Breadmaking Tips and Tricks

When making dough that will be rolled out, don’t add all the flour the recipe calls for when you are mixing the batter. For example, if a cinnamon roll recipe calls for 2 ½ cups of flour, put only 1 ½ to 1 ¾ cups in the dough – or just enough to make the dough manageable. You will use at least the remaining amount of flour during the kneading and rolling process, dusting the surface, your hands, and the rolling pin. If you put all the flour in ahead of time, your dough will be over-floured and dry, hard to manage, and the results will be unpleasantly heavy to eat.

When making yeast doughs, use ceramic bowls for rising; ceramic or stoneware will retain heat and keep the dough warmer than metal, glass, or plastic. Frankly, if you’re mixing by hand instead of using a mixer or a dough hook, mix the dough in the ceramic bowl to begin with. Try to avoid using metal bowls for yeast dough, except when using a stand mixer with a dough hook – metal’s sensitivity to cold or heat can make yeast unhappy. (Kitchenaid has recently solved this for all of us by offering for sale ceramic mixing bowls that snap right in to the bases of its tilt-head mixers.)

We have lots of recipes that use baking powder or baking soda as the only leavening. Plan to bake these immediately after shaping, or your dough will deflate.

Allow refrigerated ingredients like milk or eggs to warm to room temperature before adding them to yeast dough – if you don’t, the chill will stop the rising in its tracks.

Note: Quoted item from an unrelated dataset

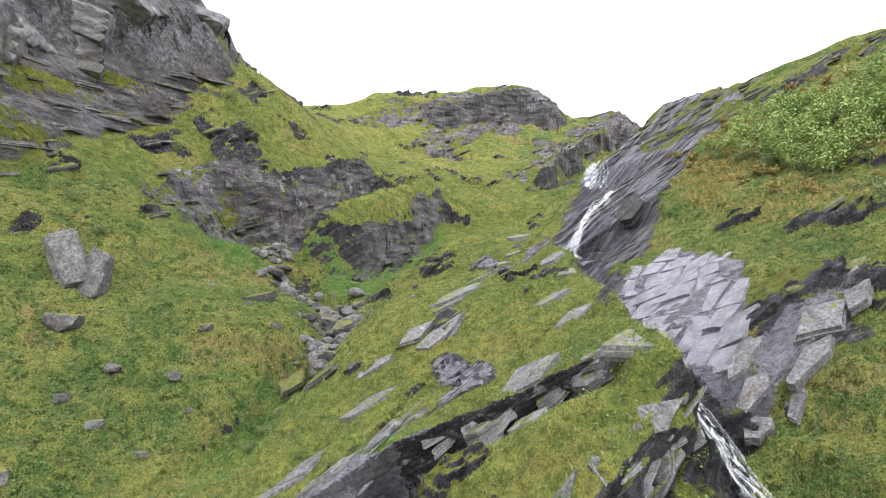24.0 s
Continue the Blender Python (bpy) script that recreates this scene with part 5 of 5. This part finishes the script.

Before turning dough into the bowl for rising, take about four tablespoons of soft butter and smear it all over the inside of your mixing bowl. Don’t worry about washing the bowl first – just go ahead and cover the stuck-on flour mix with the butter. It will turn out fine. We like to use a nice linen kitchen towel to cover dough while rising – it keeps the dough warm, allows air circulation, and won’t drop lint or fuzz into the dough.

To cleanly cut dough in rolls (like cinnamon rolls), either use a serrated knife or a long piece of unwaxed dental floss. Loop the floss around the bottom of the roll, bring the ends up, and pull as if tying a knot. The floss will squish the dough a little, but it is a less sticky and less annoying process than trying to use a regular knife. As for the serrated knife, butter it a little before you try to cut the dough.